A new BlueSCSI product line, ‘F4 Lite’, will make its appearance with green PCBs. This style is just as fast as full F4 with the current SCSI protocol implementation, despite being more affordable. Future improvements to the SCSI protocol will make full F4 likely faster. But for now it’s a cheaper solution that runs at the same speed.

Also for the first time, F4 will be available for powerbooks. These designs are through-hole too, and allow disabling termination (by removing active terminator packs) for those that want to try systems other than powerbooks where termination must be fully off.

The eMate 300 RAM/Flash upgrade module will start production when the PCBs arrive.
— Update on the eMate module: either my PCBs are really fiddly or the flash chips I have are all bad. These don’t really seem to want to work, and the PCB design will be updated again later to see if things can be worked out.
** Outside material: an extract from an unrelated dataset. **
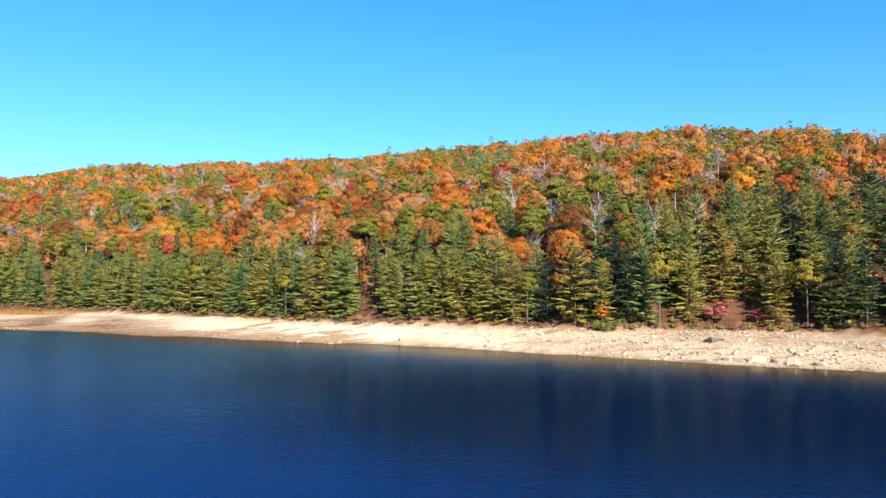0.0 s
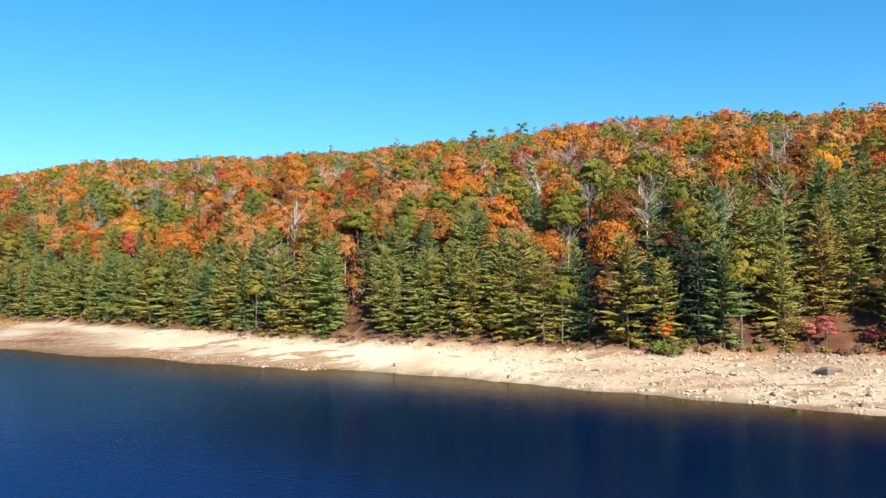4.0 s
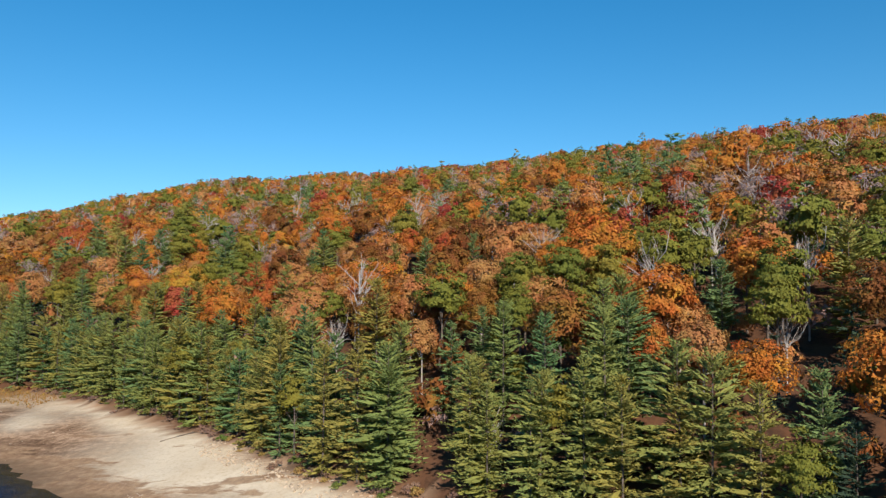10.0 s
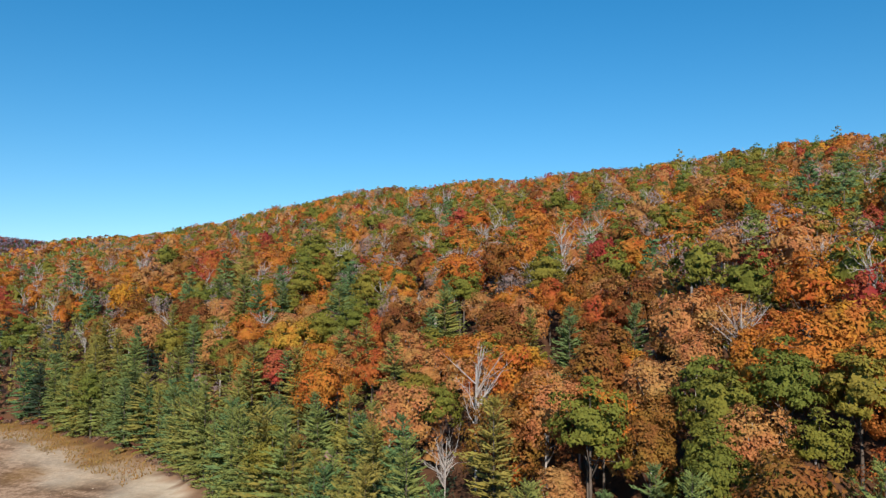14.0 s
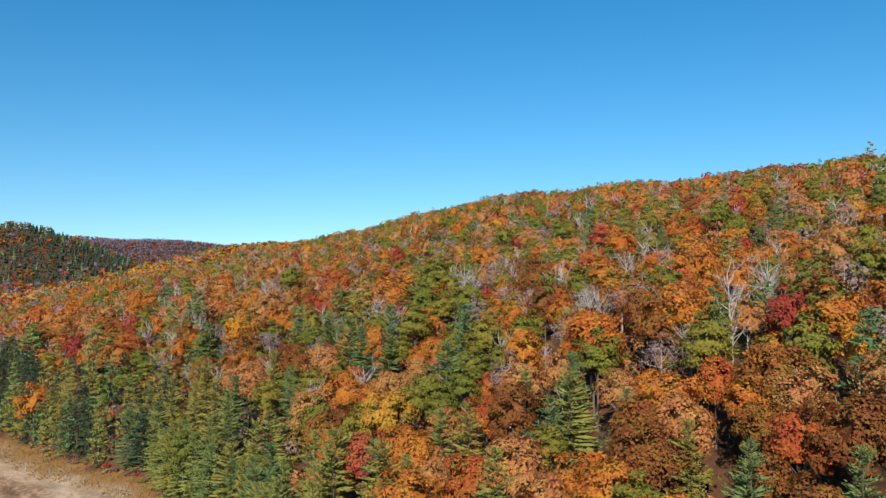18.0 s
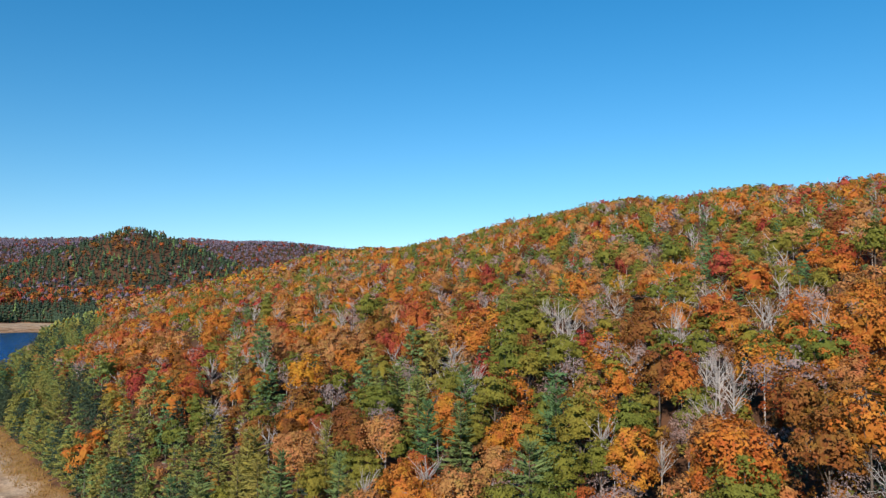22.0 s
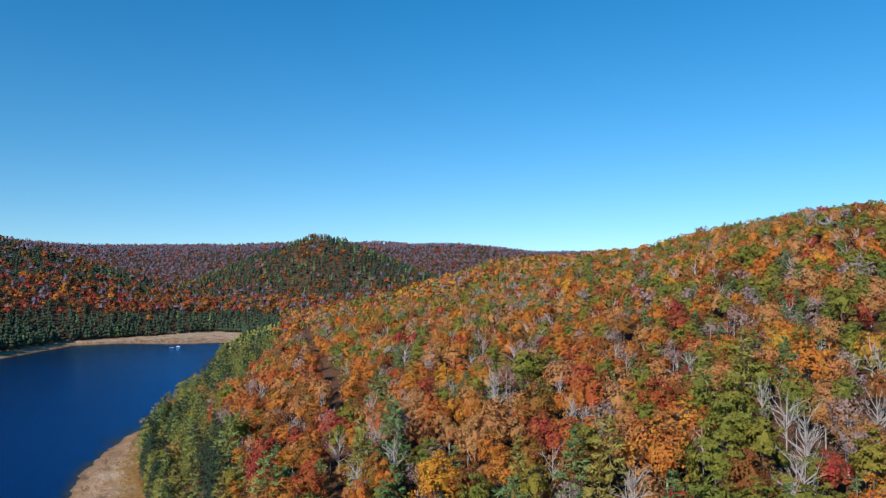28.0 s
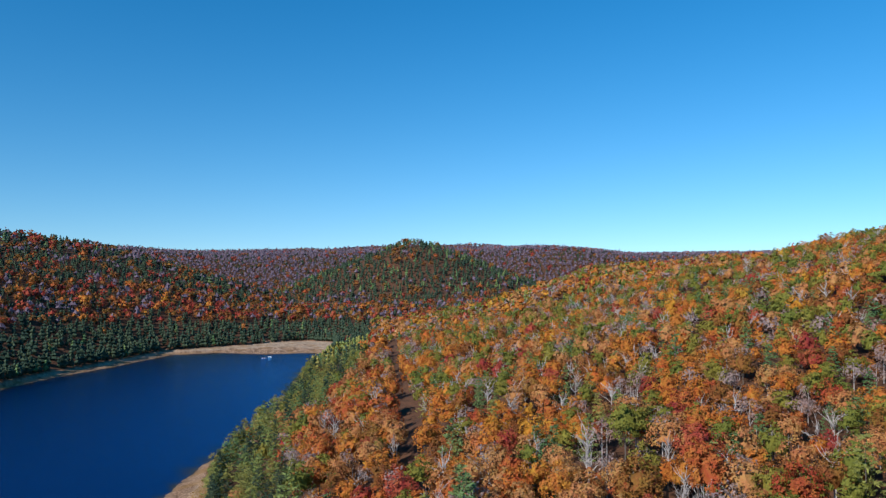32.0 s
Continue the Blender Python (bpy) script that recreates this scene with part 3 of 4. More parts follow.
def shape_of(kind, seed, level):
    """Stem, limbs and leaves; level 0 is fine, 3 for the distance, 4 for the trees that are passed nearest."""
    if kind in ("white_pine", "blue_pine", "hemlock"):
        if level == 3:
            return far_conifer(seed)
        if level in (1, 2):
            return soft_pine(seed, *((38, 17, 0.52), (22, 13, 0.66))[level - 1], wide=(3.3, 3.8, 2.9)[seed % 3])
        return conifer(seed, 23, 5, 6, 4, 0.46, 0.22, spread=(0.235, 0.265, 0.215)[seed % 3], blunt=(2.1, 2.6, 2.0)[seed % 3])
    if kind == "bare_tree":
        a, b = ((20, 190), (15, 100), (11, 36), (5, 6), (24, 240))[level]
        return leafless(seed, a, b, stout=(1.1, 1.4, 1.9, 2.5, 1.0)[level])
    grow = (1.0, 1.08, 1.15, 1.3, 1.0)[level]
    body = ("mid", "mid", "mid", "coarse", "mid")[level]
    if kind == "pitch_pine":
        c, l, s = ((24, 54, 0.38), (20, 36, 0.48), (14, 20, 0.75), (5, 7, 1.9), (28, 92, 0.31))[level]
        return hardwood(seed, c, l, s, 13.0, 3.4, 0.5, 0.24, (0.48, 0.55, 0.62, 0.7, 0.45)[level], grow, 0.68, body)
    if kind == "grey_maple":
        c, l, s = ((20, 24, 0.36), (15, 14, 0.55), (10, 9, 0.85), (5, 5, 1.7), (24, 52, 0.24))[level]
        return hardwood(seed, c, l, s, 12.5, 3.9, 0.75, 0.34, 0.5 if level == 3 else 0.0, grow, 0.4, "coarse")
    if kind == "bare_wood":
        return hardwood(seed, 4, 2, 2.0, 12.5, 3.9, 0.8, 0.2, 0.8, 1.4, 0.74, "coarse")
    c, l, s = ((24, 62, 0.39), (20, 40, 0.50), (14, 22, 0.78), (5, 7, 2.0), (32, 98, 0.315))[level]
    return hardwood(seed, c, l, s, 12.5, (4.0, 4.5, 3.5)[seed % 3], 0.8, 0.18, (0.5, 0.58, 0.66, 0.72, 0.48)[level], grow, 0.76, body)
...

The LC MACAA Power Supply Replacement has had one more PCB tweak and is not the easiest to assemble, but will be a good solution for those who want a new power supply for their LC, LC II, LC III, and LC 475.
— Update on MACAA: For the LC there’s actually a nice little medical power supply that does +12, +5, and -5 just like the LC needs. Will be easier and cheaper to just use that instead, and work is being retargeted to that.

The ribbon cable for macintosh portable backlit display upgrade is in production, with one tester ready and waiting to give it a shot.

Another new product (later in the future, design in progress) will be the standard backlit mac portable ribbon cable, as this is a different design – but they tear just as often.